JUNEAU — A bill introduced in the Alaska Senate this week proposes tax credits for Alaskans who give money to most schools in the state.
SB89, by Sen. Mike Dunleavy, would give taxpayers a credit if they donate money for “educational support purposes” at public, private nonprofit and religious elementary and secondary schools. Alaskans could still get credits for donations allowed under current law, such as to universities and native corporations.
“I would like to incentive business to become part of supporting all kinds of initiatives and outfits,” Dunleavy said. “I think public-private partnerships are part of the fabric of this country and this state, and they should be — in my opinion — they should be supported.”
The bill increases the limit on the total amount that may count as a tax credit from $5 million to $25 million per taxpayer, according to Dunleavy’s office. The bill was referred to the Senate Education and Finance committees.

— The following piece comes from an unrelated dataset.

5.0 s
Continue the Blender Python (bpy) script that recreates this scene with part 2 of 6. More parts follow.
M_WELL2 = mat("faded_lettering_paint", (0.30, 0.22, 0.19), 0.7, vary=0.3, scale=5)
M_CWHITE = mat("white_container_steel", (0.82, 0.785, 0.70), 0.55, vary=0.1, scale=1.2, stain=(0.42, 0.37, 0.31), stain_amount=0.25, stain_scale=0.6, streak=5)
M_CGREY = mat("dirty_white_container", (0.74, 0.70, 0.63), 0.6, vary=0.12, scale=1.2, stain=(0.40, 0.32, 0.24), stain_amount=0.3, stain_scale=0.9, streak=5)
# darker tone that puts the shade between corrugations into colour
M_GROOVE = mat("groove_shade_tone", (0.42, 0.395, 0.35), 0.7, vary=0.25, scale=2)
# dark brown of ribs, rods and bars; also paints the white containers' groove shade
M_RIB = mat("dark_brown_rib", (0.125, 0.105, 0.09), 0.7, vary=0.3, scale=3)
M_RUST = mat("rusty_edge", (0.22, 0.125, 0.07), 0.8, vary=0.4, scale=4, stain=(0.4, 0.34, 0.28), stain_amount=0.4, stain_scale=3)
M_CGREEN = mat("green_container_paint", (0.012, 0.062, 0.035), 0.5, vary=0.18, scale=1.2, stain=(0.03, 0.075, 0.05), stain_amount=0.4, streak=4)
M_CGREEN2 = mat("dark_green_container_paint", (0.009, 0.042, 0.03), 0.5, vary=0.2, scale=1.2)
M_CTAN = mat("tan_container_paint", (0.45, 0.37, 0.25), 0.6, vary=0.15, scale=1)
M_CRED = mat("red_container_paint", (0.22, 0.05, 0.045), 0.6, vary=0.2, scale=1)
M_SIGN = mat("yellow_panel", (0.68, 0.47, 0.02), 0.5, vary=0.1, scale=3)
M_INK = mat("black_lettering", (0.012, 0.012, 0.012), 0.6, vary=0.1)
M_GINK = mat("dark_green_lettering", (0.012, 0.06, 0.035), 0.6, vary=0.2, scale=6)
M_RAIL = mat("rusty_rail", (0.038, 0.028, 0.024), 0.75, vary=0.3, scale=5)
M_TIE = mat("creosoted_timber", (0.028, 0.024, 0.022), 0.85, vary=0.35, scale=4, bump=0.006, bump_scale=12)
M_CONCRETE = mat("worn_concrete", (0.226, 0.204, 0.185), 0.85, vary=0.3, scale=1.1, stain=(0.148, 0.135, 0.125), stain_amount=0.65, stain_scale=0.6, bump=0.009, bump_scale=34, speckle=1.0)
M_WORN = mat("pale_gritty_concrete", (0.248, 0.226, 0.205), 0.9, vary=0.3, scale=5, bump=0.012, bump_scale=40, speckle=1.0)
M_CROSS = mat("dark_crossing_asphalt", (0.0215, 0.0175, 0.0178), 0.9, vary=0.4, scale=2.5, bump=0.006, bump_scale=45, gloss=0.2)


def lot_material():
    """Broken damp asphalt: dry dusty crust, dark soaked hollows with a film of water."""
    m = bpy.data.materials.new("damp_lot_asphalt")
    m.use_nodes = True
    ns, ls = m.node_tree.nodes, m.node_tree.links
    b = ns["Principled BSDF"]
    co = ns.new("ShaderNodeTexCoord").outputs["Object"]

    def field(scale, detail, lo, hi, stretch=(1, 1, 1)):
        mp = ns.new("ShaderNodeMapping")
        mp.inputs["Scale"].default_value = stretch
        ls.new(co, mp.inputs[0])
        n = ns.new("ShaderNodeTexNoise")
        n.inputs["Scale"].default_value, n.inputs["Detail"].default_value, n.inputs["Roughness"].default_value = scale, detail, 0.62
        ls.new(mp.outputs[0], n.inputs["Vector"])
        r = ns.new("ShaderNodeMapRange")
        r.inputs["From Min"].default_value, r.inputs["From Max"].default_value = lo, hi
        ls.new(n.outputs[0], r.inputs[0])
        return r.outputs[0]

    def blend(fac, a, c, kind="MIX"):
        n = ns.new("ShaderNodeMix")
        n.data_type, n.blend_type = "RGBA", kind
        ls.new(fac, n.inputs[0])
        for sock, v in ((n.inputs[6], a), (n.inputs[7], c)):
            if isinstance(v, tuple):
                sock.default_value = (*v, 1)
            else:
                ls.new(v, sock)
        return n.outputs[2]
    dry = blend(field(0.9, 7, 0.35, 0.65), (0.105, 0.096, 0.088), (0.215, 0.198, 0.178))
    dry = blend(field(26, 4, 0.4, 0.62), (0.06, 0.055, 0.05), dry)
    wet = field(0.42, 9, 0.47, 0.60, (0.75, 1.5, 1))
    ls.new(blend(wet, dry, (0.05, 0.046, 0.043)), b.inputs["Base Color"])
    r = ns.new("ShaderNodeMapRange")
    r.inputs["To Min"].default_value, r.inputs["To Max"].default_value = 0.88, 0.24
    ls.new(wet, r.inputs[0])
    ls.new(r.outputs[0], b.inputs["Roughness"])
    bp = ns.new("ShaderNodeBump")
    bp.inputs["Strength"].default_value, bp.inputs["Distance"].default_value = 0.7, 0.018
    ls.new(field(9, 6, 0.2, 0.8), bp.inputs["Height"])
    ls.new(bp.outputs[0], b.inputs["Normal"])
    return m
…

Dunleavy, R-Wasilla, said he views this bill as an appropriate vehicle for vouchers — if there were to be vouchers — because it doesn’t allocate public money, and it’s up to the donor to decide where the money goes.
Dunleavy has separately proposed a constitutional amendment that would allow public money to be used for private schools. Critics have said SJR9 could open the door to vouchers, but Dunleavy has said that he does not support direct funding for religious or private schools.
He has said that he proposed SJR9 so that funds for learning plans for students attending correspondence schools could be used for classes or tutoring at private institutions.